Saturday, April 11, 2015

Prevent Misrigging Mistakes

Verify correct directional travel of controls and trim
                The problem
              Incorrect rigging of flight control and trim systems has led to in-flight emergencies, accidents,     and even deaths.
              Four such mishaps within a 2-year span share common safety issues:
   o Maintenance personnel who serviced or checked the systems did not recognize that the             control or trim surfaces were moving in the wrong direction.
   o Pilots who flew the airplanes did not notice the control anomalies during their preflight                   checks.
             Anyone can make mistakes. In some cases, the mechanics who performed the work   incorrectly were highly experienced.
Related incident and accidents:
            In December 2014, the pilot of a Cessna T182T airplane experienced extreme nose-down control forces on the yoke shortly after takeoff. The airplane had just undergone maintenance on the elevator trim system, and the mechanic briefed the pilot about the work before the flight. Both the pilot and the pilot-certificated passenger needed to pull hard aft on the yoke to prevent the airplane from pitching down, even though the elevator pitch trim indicator showed a nearly full nose-up trim position. The pilot remembered that work had been done on the elevator trim system, and he thought that there might be some kind of control-reversal problem. While maneuvering for the emergency landing, the pilot applied nose-down trim control inputs and found that the extreme control forces lessened, and he successfully landed the airplane. The elevator trim control cables were misrigged such that the elevator trim control was reversed. The mechanic who performed the work had 26 years of experience and described that he had carefully checked the trim tab deflection angles. However, he did not recognize that the trim tab moved in the wrong direction. The mechanic who checked the work had 24 years of experience and noted that the cable rigging problem could not be clearly visually identified through the airplane’s access panel. The maintenance manual provided the following information “Make sure that the trim tab moves in the correct direction when it is operated by the trim wheel. NOTE: Nose down trim corresponds to the tab UP position.” 
             In May 2013, the pilot of a Schweizer SGS 2-33A glider received serious injuries after the glider crashed due to improper rigging of the rudder control cables. The glider had just received an annual inspection, and its rudder had been removed and reinstalled. The mechanic who conducted a flight control check after the annual inspection with assistance from another pilot seated in the cockpit stated that he confirmed movement of the rudder while at the rear of the glider; however, he did not see which pedal the pilot was pushing and did not verbally confirm the corresponding position of the rudder pedals.
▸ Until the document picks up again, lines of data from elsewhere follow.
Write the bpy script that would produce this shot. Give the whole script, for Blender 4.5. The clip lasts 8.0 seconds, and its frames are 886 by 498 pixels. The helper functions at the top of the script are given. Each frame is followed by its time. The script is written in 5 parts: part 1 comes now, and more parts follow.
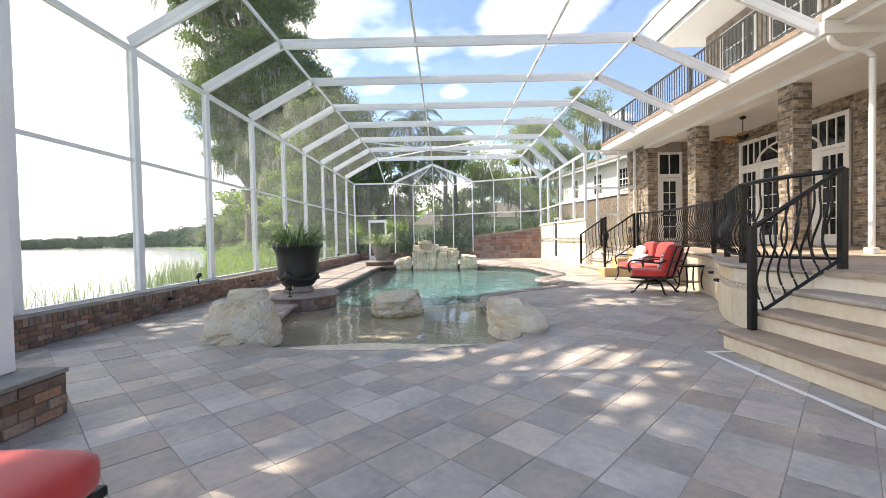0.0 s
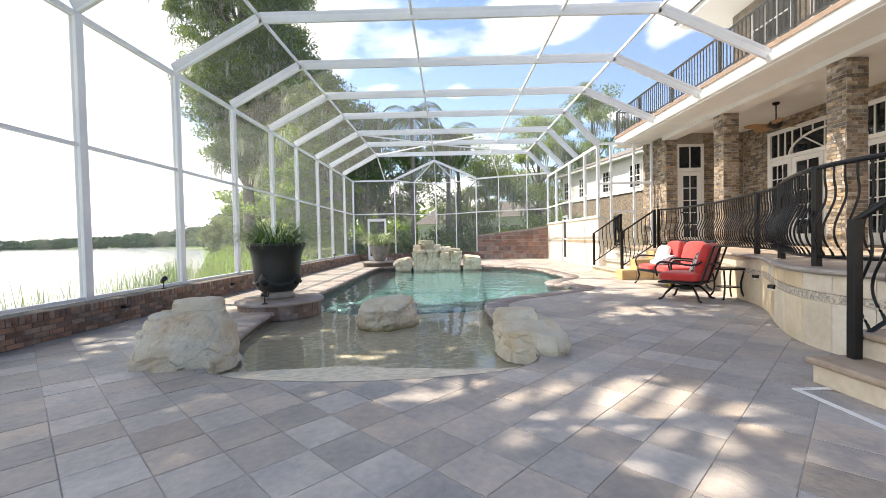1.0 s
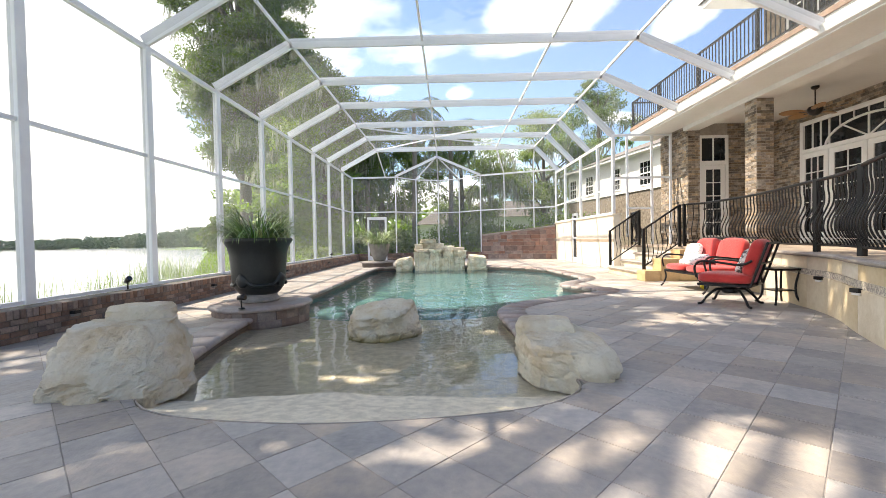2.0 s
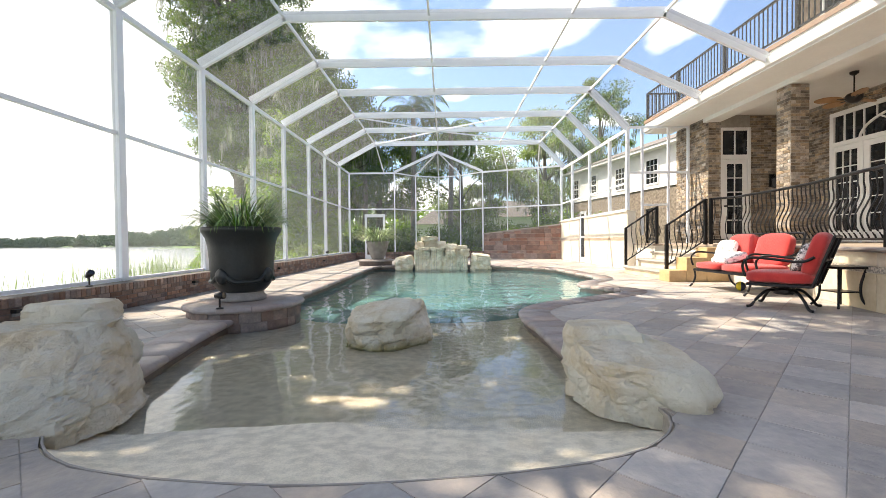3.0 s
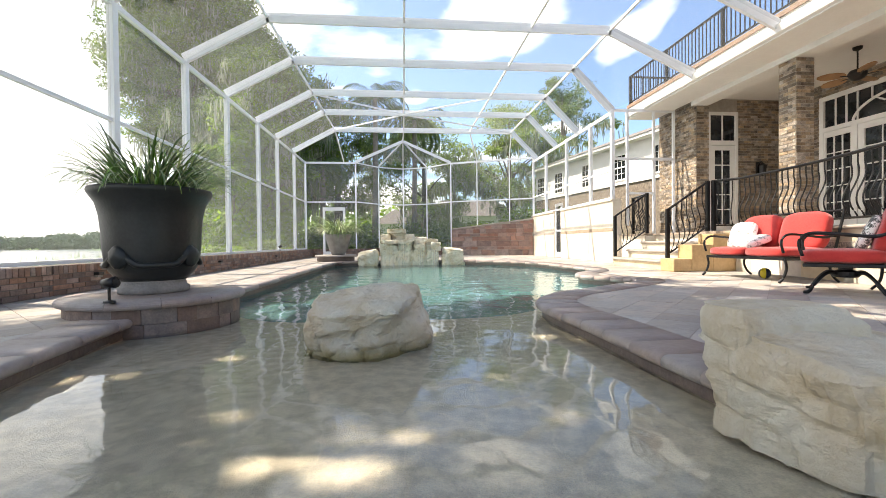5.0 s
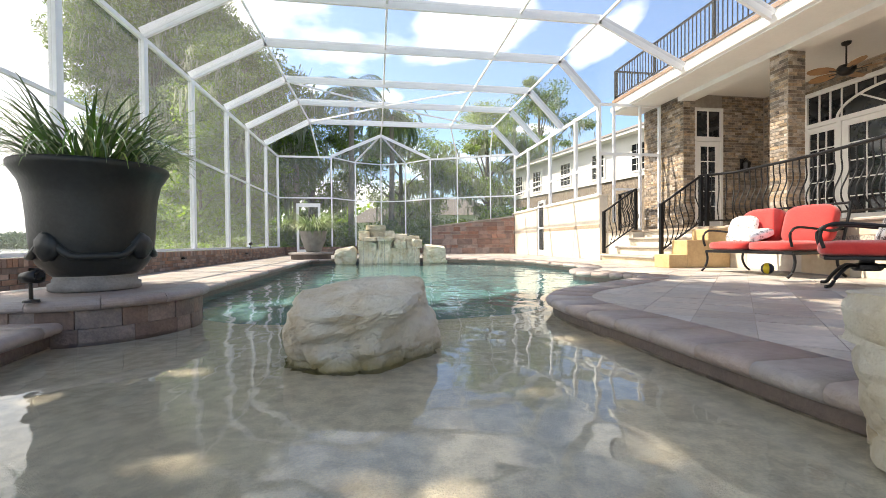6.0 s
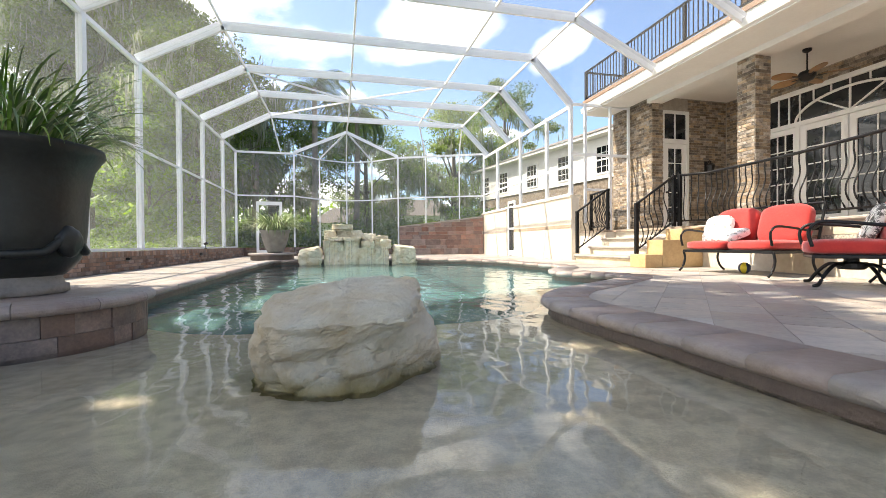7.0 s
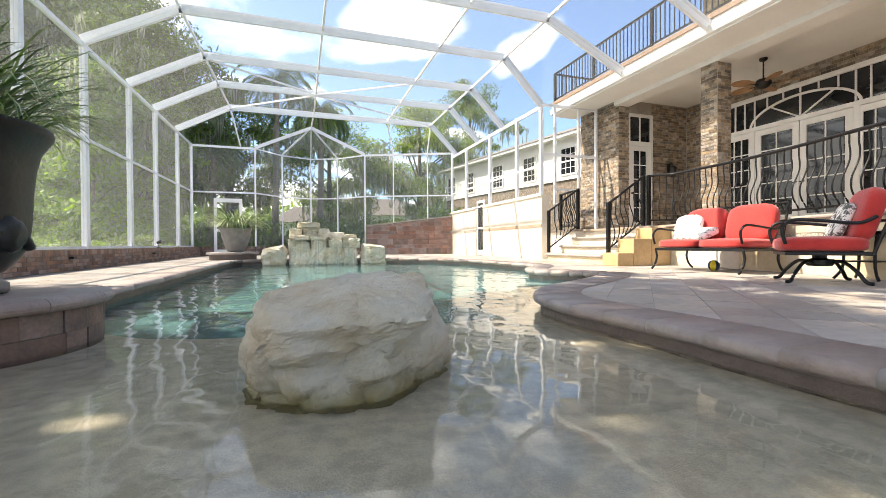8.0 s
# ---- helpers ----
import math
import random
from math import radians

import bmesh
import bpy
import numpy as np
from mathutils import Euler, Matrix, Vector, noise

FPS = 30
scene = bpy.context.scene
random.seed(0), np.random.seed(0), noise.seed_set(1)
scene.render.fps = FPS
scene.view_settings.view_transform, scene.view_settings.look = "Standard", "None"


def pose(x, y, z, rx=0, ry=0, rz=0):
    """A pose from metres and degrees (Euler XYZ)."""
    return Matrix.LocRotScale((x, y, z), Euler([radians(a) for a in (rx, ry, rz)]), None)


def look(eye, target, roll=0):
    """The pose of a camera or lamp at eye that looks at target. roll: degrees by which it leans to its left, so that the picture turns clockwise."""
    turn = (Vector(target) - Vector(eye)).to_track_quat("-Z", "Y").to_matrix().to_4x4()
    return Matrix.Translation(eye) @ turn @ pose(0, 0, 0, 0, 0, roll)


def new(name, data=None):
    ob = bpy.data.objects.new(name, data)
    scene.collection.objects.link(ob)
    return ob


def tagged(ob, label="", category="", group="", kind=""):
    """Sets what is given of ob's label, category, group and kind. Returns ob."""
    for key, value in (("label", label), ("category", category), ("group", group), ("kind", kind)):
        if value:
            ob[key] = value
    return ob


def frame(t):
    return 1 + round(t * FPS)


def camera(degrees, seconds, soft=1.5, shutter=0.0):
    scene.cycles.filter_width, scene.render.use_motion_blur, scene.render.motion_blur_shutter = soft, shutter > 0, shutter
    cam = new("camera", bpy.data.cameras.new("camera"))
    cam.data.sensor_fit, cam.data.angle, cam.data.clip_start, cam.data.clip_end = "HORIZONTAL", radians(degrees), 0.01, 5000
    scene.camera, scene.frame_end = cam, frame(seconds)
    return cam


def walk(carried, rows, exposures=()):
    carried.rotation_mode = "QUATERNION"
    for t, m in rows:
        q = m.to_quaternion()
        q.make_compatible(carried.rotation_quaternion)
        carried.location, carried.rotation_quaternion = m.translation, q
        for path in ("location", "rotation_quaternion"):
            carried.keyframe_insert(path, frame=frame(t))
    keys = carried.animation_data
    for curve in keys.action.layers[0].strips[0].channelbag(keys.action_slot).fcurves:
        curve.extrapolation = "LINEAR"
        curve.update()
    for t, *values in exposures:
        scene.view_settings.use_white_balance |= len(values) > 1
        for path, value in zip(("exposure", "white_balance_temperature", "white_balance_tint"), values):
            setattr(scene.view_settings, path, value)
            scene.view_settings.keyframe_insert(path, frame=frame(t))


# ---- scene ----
cam = camera(92.7, 8.0, soft=0.85)
PATH = [
    (0, (0.231, 0.339, 1.151), (0.229, 2.338, 1.1), -1.2),
    (0.5, (0.285, 0.873, 1.139), (0.275, 2.872, 1.087), -1.2),
    (1, (0.312, 1.394, 1.12), (0.291, 3.393, 1.07), -1.2),
    (1.5, (0.292, 1.893, 1.076), (0.264, 3.892, 1.029), -1.1),
    (3, (0.008, 3.167, 0.9), (-0.001, 5.166, 0.861), -0.6),
    (3.5, (-0.112, 3.558, 0.804), (-0.075, 5.558, 0.769), -0.6),
    (4, (-0.189, 3.909, 0.734), (-0.103, 5.907, 0.7), -0.6),
    (4.5, (-0.254, 4.227, 0.654), (-0.118, 6.222, 0.625), -0.6),
    (6, (-0.501, 5.068, 0.487), (-0.195, 7.044, 0.458), -0.5),
    (6.5, (-0.558, 5.292, 0.474), (-0.174, 7.255, 0.448), -0.4),
    (7, (-0.622, 5.466, 0.453), (-0.149, 7.409, 0.429), -0.4),
    (7.5, (-0.675, 5.604, 0.428), (-0.117, 7.525, 0.408), -0.4),
    (8, (-0.793, 5.687, 0.417), (-0.152, 7.581, 0.394), -0.3),
]
walk(cam, [(t, look(eye, target, roll)) for t, eye, target, roll in PATH],
     exposures=[(0.0, 1.17, 7300, 11), (4.0, 1.24, 7330, 10), (8.0, 1.28, 7350, 10)])

# ---- light ----
SUN_TO = Vector((-0.60, 0.22, 0.90)).normalized()
world = bpy.data.worlds.new("sky")
scene.world = world
world.use_nodes = True
wn, wl = world.node_tree.nodes, world.node_tree.links
bgn = wn["Background"]
sky = wn.new("ShaderNodeTexSky")
sky.sky_type, sky.sun_disc = "NISHITA", False
sky.sun_elevation = math.asin(SUN_TO.z)
sky.sun_rotation = math.atan2(SUN_TO.x, SUN_TO.y)
sky.air_density, sky.dust_density, sky.ozone_density = 1.0, 1.2, 1.5
wtc = wn.new("ShaderNodeTexCoord")
wsep = wn.new("ShaderNodeSeparateXYZ")
wl.new(wtc.outputs["Generated"], wsep.inputs[0])


def wmath(op, a, b=0.0):
    n = wn.new("ShaderNodeMath")
    n.operation = op
    for k, v in enumerate((a, b)):
        if isinstance(v, (int, float)):
            n.inputs[k].default_value = v
        else:
            wl.new(v, n.inputs[k])
    return n.outputs[0]


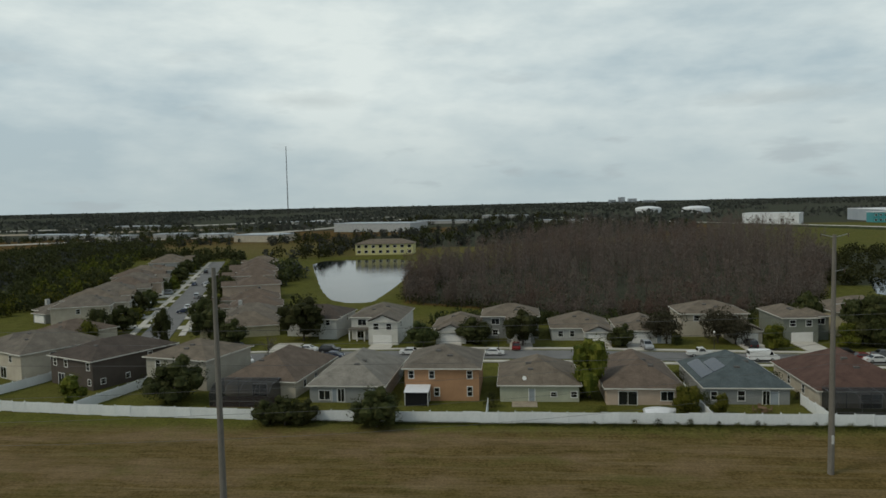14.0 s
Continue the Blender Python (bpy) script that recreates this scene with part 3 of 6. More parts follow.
# each sheet is cut to its outline, grown a little into the bank
def outline_water(name, poly, level, label, grow=1.6):
    if poly is LAKE:           # a grid, so that the shallows can be told from the deep
        xs = np.concatenate([np.arange(-7, 3, 0.5), np.arange(3, 100, 4.0)])
        ys = np.concatenate([np.arange(-100, 0, 5.0), np.arange(0, 184, 1.5)])
        X, Y = np.meshgrid(xs, ys, indexing="ij")
        d = signed_distance(X, Y, LAKE)
        i = np.arange(X.size).reshape(X.shape)
        q = np.stack([i[:-1, :-1], i[1:, :-1], i[1:, 1:], i[:-1, 1:]], -1).reshape(-1, 4)
        q = q[(d.ravel()[q] < grow).any(1)]
        me = array_mesh(name, np.stack([X, Y, np.full(X.shape, level)], -1).reshape(-1, 3), q, M_WATER)
        at = me.attributes.new("shallow", "FLOAT", "POINT")
        at.data.foreach_set("value", smoothstep((d + 2.6) / 2.6).astype(np.float32).ravel())
        return setting(name, me, M_WATER, label, "water")
    cx, cy = sum(p[0] for p in poly) / len(poly), sum(p[1] for p in poly) / len(poly)
    pts = []
    for (ax, ay), (bx, by), (qx, qy) in zip(poly[-1:] + poly[:-1], poly, poly[1:] + poly[:1]):
        n = Vector((by - ay + qy - by, -(bx - ax) - (qx - bx), 0)).normalized()
        if n.dot(Vector((bx - cx, by - cy, 0))) < 0:
            n = -n
        pts.append((bx + n.x * grow, by + n.y * grow, level))
    setting(name, Mesh().poly(*pts), M_CALM, label, "water")


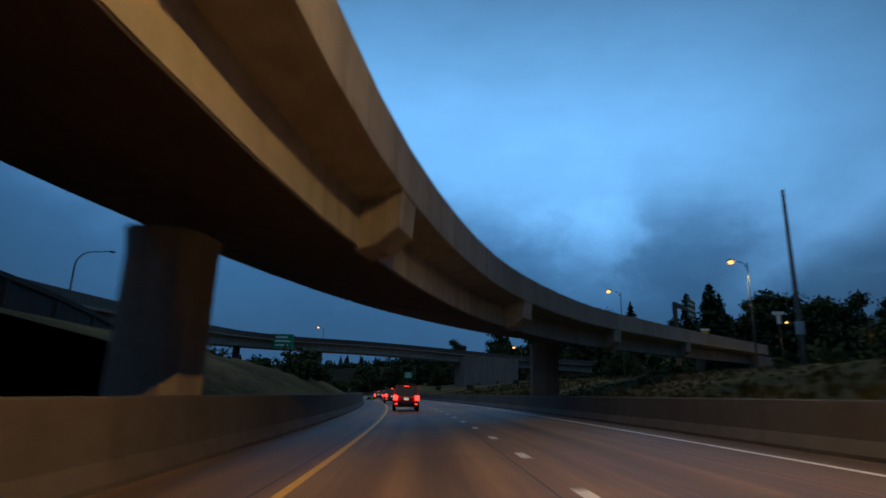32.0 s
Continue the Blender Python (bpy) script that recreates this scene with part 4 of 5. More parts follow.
post_sign("advisory_sign", "yellow ramp speed sign reading 30", facing(601.7, 15.2, 1.25), 1.05, 1.35, 1.5, SIGN_YELLOW, thirty)
ps = via_at(442.8)
vs = post_sign("advisory_sign", "yellow ramp advisory sign on the viaduct parapet", pose(ps.x + 0.9, ps.y, ps.z, 0, 0, math.degrees(heading(440))), 0.92, 1.18, 0.62, SIGN_YELLOW, thirty)
bm = bmesh.new()
tube(bm, [(-0.95, 0, -0.3), (0, 0, -0.3)], [0.04, 0.04], 8)
tube(bm, [(0, 0, -0.35), (0, 0, 0.1)], [0.045, 0.045], 8)
part("arm", bm, STEEL, vs, "short steel arm off the parapet")


def chevron(p, w, h):
    bm = bmesh.new()
    vs = [bm.verts.new((x * w, -0.005, z * h)) for x, z in ((-0.3, 0.4), (0.02, 0.4), (0.32, 0), (0.02, -0.4), (-0.3, -0.4), (0.0, 0))]
    bm.faces.new(vs)
    g = bmesh.ops.extrude_face_region(bm, geom=list(bm.faces))
    bmesh.ops.translate(bm, verts=[v for v in g["geom"] if isinstance(v, bmesh.types.BMVert)], vec=(0, 0.003, 0))
    part("chevron", bm, SIGN_BLACK, p)


for s, d, h in ((636.5, 11.3, 0.3), (652, 14.2, 1.5), (668, 18.6, 2.4), (684, 25.5, 3.6)):
    post_sign("chevron_sign", "yellow sign with a black chevron at the ramp curve", facing(s, d, h), 0.75, 0.9, 1.7, SIGN_YELLOW, chevron, group="chevron signs at the exit ramp")


def exit_gore(p, w, h):
    bars(p, pose(0, 0, 0), [(-w * 0.1, h * 0.25, w * 0.5), (-w * 0.25, -h * 0.12, w * 0.2)], SIGN_WHITE, h * 0.16)
    arrow(p, pose(w * 0.18, 0, -h * 0.15), h * 0.5, SIGN_WHITE, 42)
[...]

The mechanic had 35 years of experience and had assembled hundreds of gliders. 
          In October 2013, the private pilot and passenger in a Piper PA-22 received serious injuries when the airplane crashed during takeoff on its first flight since an annual inspection in which frayed elevator control cables were replaced. During the takeoff roll, when the pilot applied forward stick controls to raise the tail, the tail did not rise, and the airplane instead “jumped” off the runway. The pilot reduced engine power and attempted to control the airplane’s pitch, but it responded abnormally and crashed. The elevator control cables were installed incorrectly such that the elevator moved in the direction opposite to that commanded. 
 In July 2014, the pilot of a Piper PA-12 airplane was fatally injured after his airplane pitched up steeply during takeoff and crashed after the airplane had undergone extensive maintenance. The elevator control cables were installed incorrectly such that the elevator moved in the direction opposite to that commanded. 
                What can maintenance personnel do?
               Become familiar with the normal directional movement of the controls and surfaces before disassembling the systems. It is easier to recognize “abnormal” if you are very familiar with what “normal” looks like.
              Carefully follow manufacturers’ instructions to ensure that the work is completed as specified. Always refer to up-to-date instructions and manuals—including airworthiness directives, maintenance alerts, special airworthiness information bulletins, and unapproved parts notifications—when performing a task.
             Be aware that some maintenance information, especially for older airplanes, may be nonspecific. Ask questions of another qualified person if something is unfamiliar.
             Remember that well-meaning, motivated, experienced technicians can make mistakes: fatigue, distraction, stress, complacency, and pressure to get the job done are some common factors that can lead to human errors. Learn about and adhere to sound risk management practices to help prevent common errors.
            Ensure that the aircraft owner or pilot is thoroughly briefed about the work that has been performed. This may prompt them to thoroughly check the system during preflight or help them successfully troubleshoot if an in-flight problem occurs.